Architecture Diagrams
Visual flows below show where latency is paid and where load is absorbed. Use them as memory anchors in interviews.
Write Path (Post Publish)
Logic: keep user write fast, push heavy fan-out work to async pipeline with idempotent workers.
Read Path (Home Timeline)
Logic: serve from cache first, then fallback to timeline index + lightweight ranking when needed.
Design Evolution (v1 → v3)
v1: Ship reliable basics quickly
Build now
- Read-based fan-out for all users so writes stay stable
- Heuristic ranking (recency + engagement + relationship strength)
- Simple cache for hot feed pages and first-screen blocks
Avoid for now
- ML-heavy ranking pipelines with expensive freshness requirements
- Complex hybrid automation before baseline metrics are trustworthy
- Multi-region active-active writes before single-region reliability is proven
v2: Stabilize latency and cost under real traffic
Build now
- Candidate generation cache tiers with stricter invalidation discipline
- Queue-backed fan-out for normal producers using idempotent workers
- Stronger cursor consistency to prevent cross-page duplicates
Avoid for now
- Real-time feature stores for every ranking signal
- Overfitting ranking knobs without observability and replay tooling
v3: Hybrid optimization at scale
Build now
- Explicit hybrid switching rules with measurable triggers
- Tiered ranking pipeline with graceful fallback paths
- Operational automation for lag, error, and degradation triggers
Avoid for now
- Unbounded online ranking complexity that destabilizes p95
- Hard coupling between ranking, storage, and queue internals
What Not to Build Initially
Strong system design is also about disciplined scope control.

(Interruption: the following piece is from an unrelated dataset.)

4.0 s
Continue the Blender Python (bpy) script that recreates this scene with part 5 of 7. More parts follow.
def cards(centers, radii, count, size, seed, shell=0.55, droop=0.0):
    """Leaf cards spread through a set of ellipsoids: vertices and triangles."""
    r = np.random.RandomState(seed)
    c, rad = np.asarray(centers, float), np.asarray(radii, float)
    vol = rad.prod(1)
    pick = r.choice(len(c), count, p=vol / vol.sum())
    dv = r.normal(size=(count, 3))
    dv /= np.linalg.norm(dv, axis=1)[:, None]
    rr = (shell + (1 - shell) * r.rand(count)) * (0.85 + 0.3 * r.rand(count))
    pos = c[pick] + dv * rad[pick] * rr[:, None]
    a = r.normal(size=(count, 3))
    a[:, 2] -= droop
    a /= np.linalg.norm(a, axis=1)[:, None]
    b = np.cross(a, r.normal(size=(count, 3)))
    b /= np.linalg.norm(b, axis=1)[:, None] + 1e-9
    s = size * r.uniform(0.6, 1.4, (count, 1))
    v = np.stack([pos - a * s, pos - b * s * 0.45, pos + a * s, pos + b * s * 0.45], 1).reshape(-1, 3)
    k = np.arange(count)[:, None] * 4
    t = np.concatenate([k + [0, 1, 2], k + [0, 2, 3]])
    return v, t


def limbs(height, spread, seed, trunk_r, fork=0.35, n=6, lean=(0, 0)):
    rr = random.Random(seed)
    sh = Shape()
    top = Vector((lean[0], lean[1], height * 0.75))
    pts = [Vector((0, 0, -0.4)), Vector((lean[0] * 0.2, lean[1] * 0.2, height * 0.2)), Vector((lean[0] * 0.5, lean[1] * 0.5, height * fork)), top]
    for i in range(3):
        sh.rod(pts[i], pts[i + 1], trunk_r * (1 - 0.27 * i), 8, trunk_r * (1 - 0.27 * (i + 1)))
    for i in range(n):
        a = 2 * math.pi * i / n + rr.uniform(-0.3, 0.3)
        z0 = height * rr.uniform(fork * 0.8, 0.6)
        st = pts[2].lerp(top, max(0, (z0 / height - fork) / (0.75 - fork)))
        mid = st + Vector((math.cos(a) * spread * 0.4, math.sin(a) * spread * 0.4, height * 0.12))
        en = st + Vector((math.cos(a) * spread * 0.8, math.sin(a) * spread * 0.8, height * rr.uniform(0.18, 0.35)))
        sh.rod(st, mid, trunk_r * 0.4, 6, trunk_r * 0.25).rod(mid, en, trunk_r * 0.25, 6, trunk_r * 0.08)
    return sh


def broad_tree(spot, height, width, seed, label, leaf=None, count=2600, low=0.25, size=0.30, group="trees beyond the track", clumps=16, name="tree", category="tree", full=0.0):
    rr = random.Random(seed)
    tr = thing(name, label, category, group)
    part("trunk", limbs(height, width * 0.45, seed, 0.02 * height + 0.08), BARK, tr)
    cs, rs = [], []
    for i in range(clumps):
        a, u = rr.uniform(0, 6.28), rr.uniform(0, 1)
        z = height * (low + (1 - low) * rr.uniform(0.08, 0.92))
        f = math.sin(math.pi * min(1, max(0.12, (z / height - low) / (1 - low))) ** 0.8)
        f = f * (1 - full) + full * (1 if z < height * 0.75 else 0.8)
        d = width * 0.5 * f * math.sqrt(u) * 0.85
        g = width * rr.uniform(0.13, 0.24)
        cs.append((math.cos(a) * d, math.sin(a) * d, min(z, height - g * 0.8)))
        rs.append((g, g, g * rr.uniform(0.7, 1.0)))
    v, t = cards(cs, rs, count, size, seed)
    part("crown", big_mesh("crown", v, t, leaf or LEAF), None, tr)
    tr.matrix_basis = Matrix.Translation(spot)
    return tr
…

- Do not add ML-heavy ranking in v1; start with transparent heuristic scoring so on-call teams can debug behavior quickly.
- Do not build cross-region write-active architecture before single-region SLOs and incident playbooks are mature.
- Do not add dozens of ranking signals early; every signal adds freshness cost, observability cost, and debugging complexity.
- Do not over-optimize celebrity edge cases before queue lag and write amplification are measured reliably.